The Mission members, who will serve in their personal capacities, were requested to present an oral update to the Human Rights Council during an interactive dialogue at its fifty-third session in June 2023, and to present to the Council a comprehensive report on its findings during an interactive dialogue at its fifty-fifth session, to be held in March 2024.

Biographies of the members of the Fact-Finding Mission

Ms. Sara Hossain (Bangladesh) is a barrister in the Supreme Court of Bangladesh practising in constitutional, public interest and family law. She is a partner in the law firm of Dr. Kamal Hossain and Associates and serves pro bono as the Honorary Executive Direct of the Bangladesh Legal Aid and Services Trust. In 2016, she was appointed by the United Nations High Commissioner for Human Rights as one of the two experts on accountability to support the work of the Special Rapporteur on the Democratic People’s Republic of Korea. Ms. Hossein serves on the Advisory Committee of the Women’s International Coalition of Gender Justice and has been a member of the Board of Trustees of the United Nations Trust Fund for Victims of Torture since 2017. In 2018-2019, Ms. Hossain also served on the United Nations Commission of Inquiry on the 2018 protests in the Occupied Palestinian Territory. She was educated at Wadham College, Oxford University, United Kingdom, and called to the Bar from Middle Temple in 1989.
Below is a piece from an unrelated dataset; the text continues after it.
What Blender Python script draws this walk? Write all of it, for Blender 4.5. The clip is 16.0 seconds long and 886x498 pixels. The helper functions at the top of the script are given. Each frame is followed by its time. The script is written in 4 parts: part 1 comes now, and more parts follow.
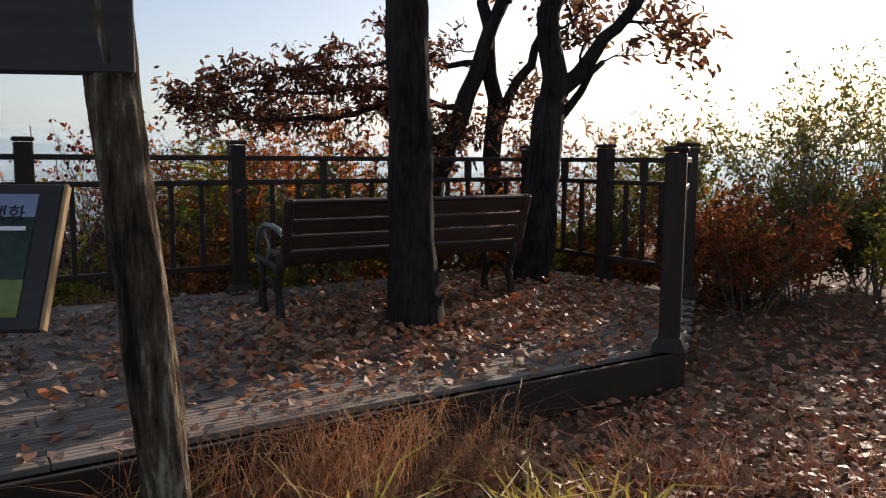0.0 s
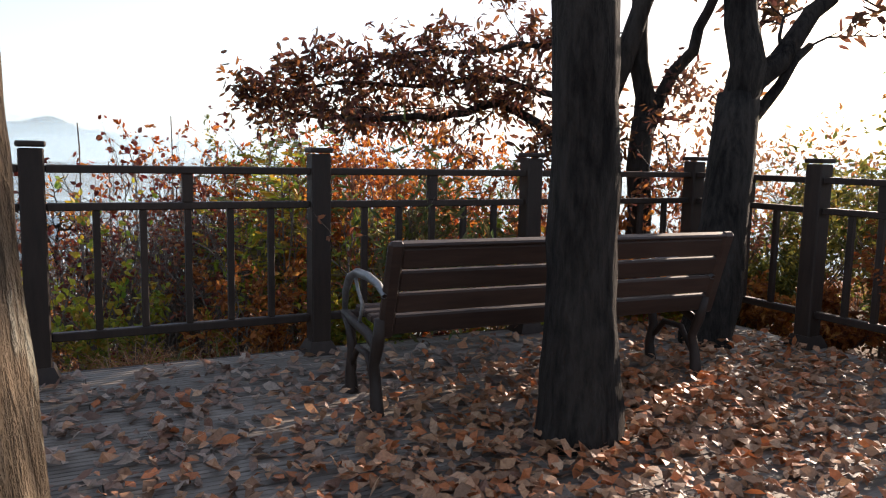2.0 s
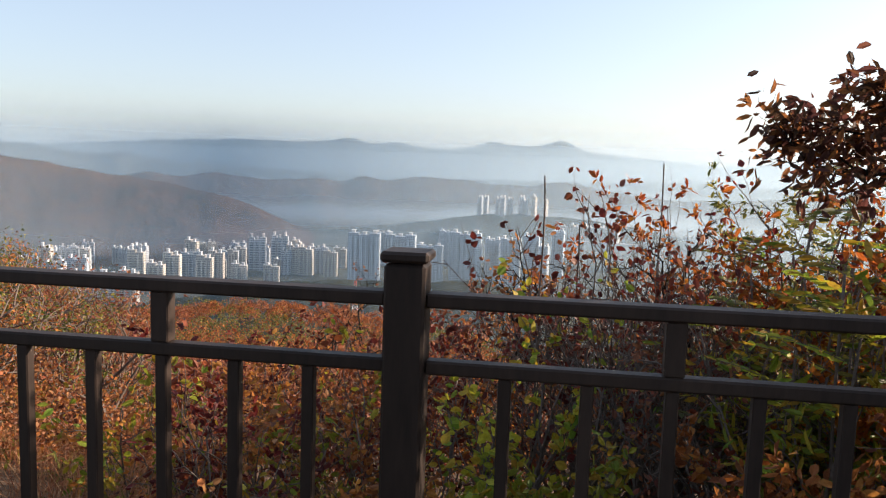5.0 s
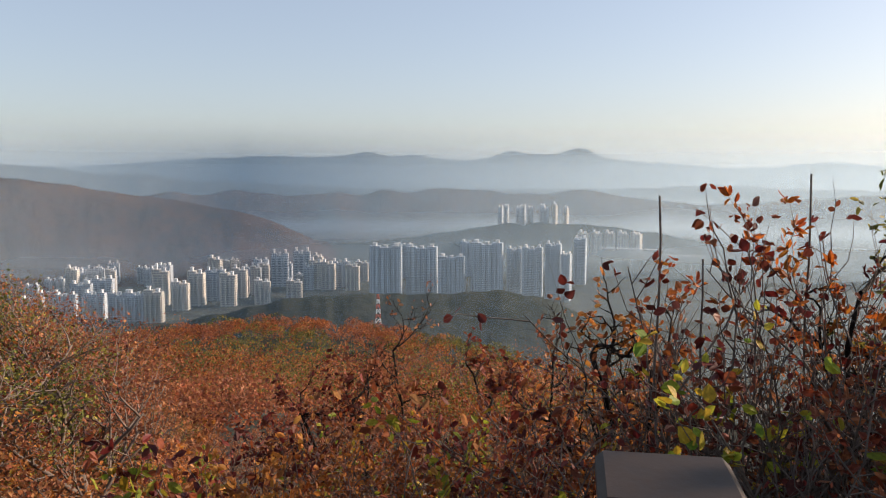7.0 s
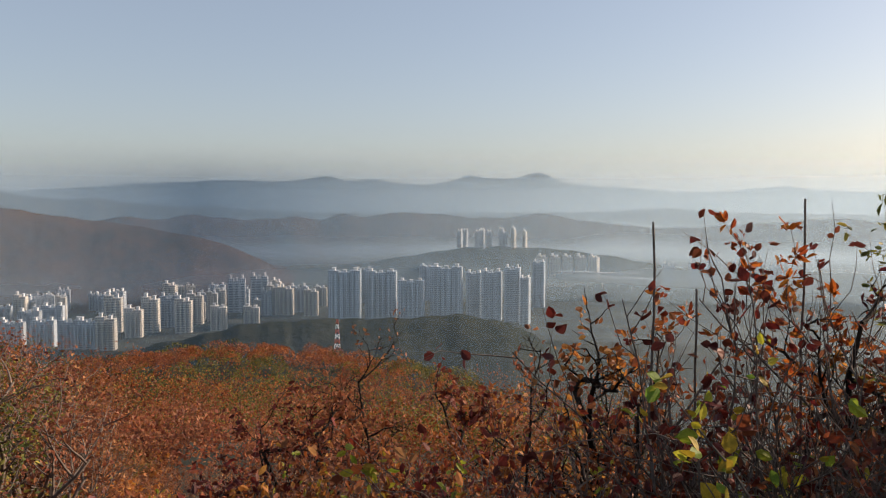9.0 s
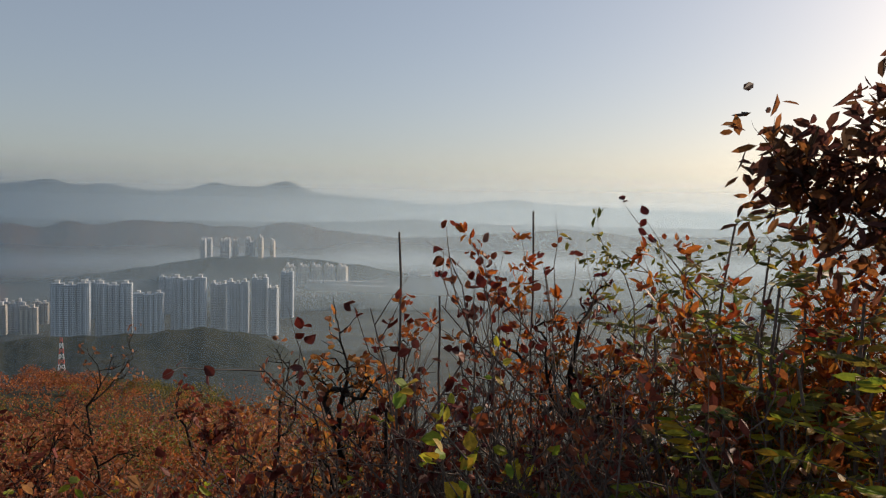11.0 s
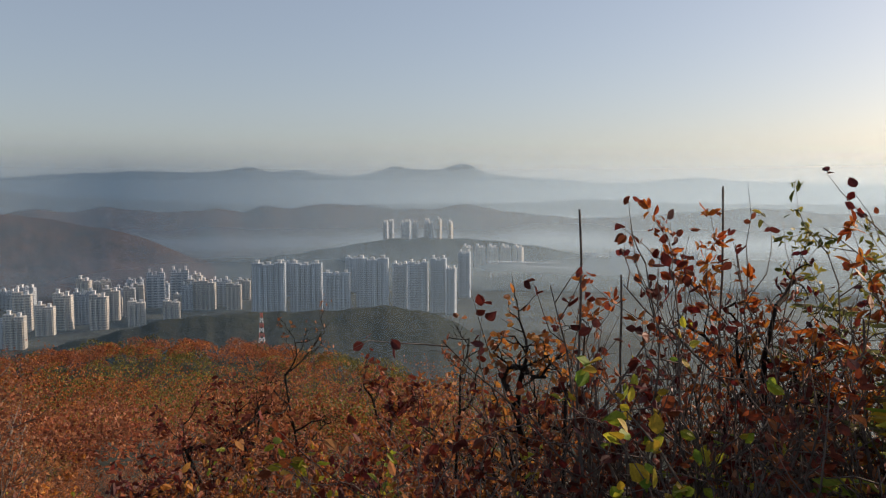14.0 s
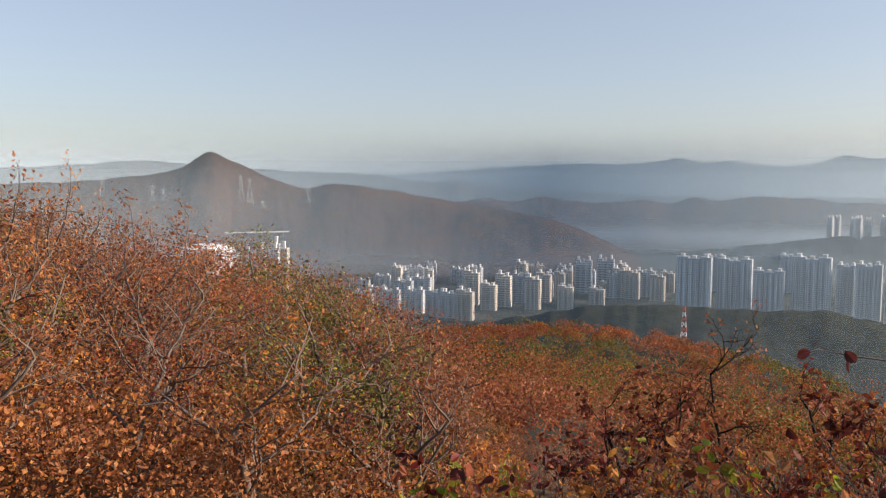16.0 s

Ms. Shaheen Sardar Ali (Pakistan) is a law professor at the University of Warwick, United Kingdom, focussing on Islamic law, human rights, and women and child rights. In Pakistan, Ms. Ali served as the First Chairperson/Minister of State, National Commission on the Status of Women (2000-2001) and the first female cabinet Minister for Health, Population Welfare and Women’s Development in the Government of the Khyber Pakhtunkhwa Province of Pakistan. She was a member and Vice-Chair of the United Nations Working Group on Arbitrary Detention (2008-2014) and has consulted with a wide range of national and international organizations. Ms. Ali has a Ph.D. in International Law, from the University of Hull, United Kingdom (1998), and is a member of the editorial boards of the Arab Law Quarterly and the Journal of Islamic State practices in International Law. She is fluent in English, Urdu, Pashto, and Punjabi, can read and write Arabic and has a working knowledge of Persian (Farsi).

Viviana Krsticevic (Argentina) has an LL.B. from the University of Buenos Aires, an M.A. in Latin American Studies from Stanford University, and an LL.M. from Harvard Law School.

She has litigated extensively on behalf of victims of human rights violations in Latin America. She has appeared before the Inter-American Commission and Court of Human Rights, arguing pioneering cases on the legal framework for accountability, gender-based violence, civic space, victims’ rights, indigenous peoples, reparations, and social and economic rights. She has helped shape international human rights standards in key areas through her litigation, advocacy, and writing. Ms. Krsticevic has intervened as amicus curiae before numerous national courts in the Americas, as well as regional human rights tribunals, including the Inter-American Court of Human Rights, and the European Court on Human Rights.

Ms. Krsticevic regularly teaches at the American University Washington College of Law, through its Academy on Human Rights and Humanitarian Law, and at St. Thomas University through the Master of Laws in Intercultural Human Rights. She has also taught, lectured, and participated in conferences at universities and think tanks throughout the Americas, and Europe. She has participated in several conferences and has done research at the Max Planck Institute on Comparative Public Law and International Law in Heidelberg. Ms. Krsticevic has published extensively on human rights and international law.

She is currently the Executive Director of the Center for Justice and International Law (CEJIL), a civil society organization that works throughout the Americas to promote human rights using international law and the Inter-American System for the Protection of Human Rights. Ms. Krsticevic is also a member of the drafting committee of the international protocol on the investigation of threats against human rights defenders launched in 2021, known as the La Esperanza Protocol. She is also a founder and member of the Gqual Campaign, a global initiative to promote gender parity in international representation.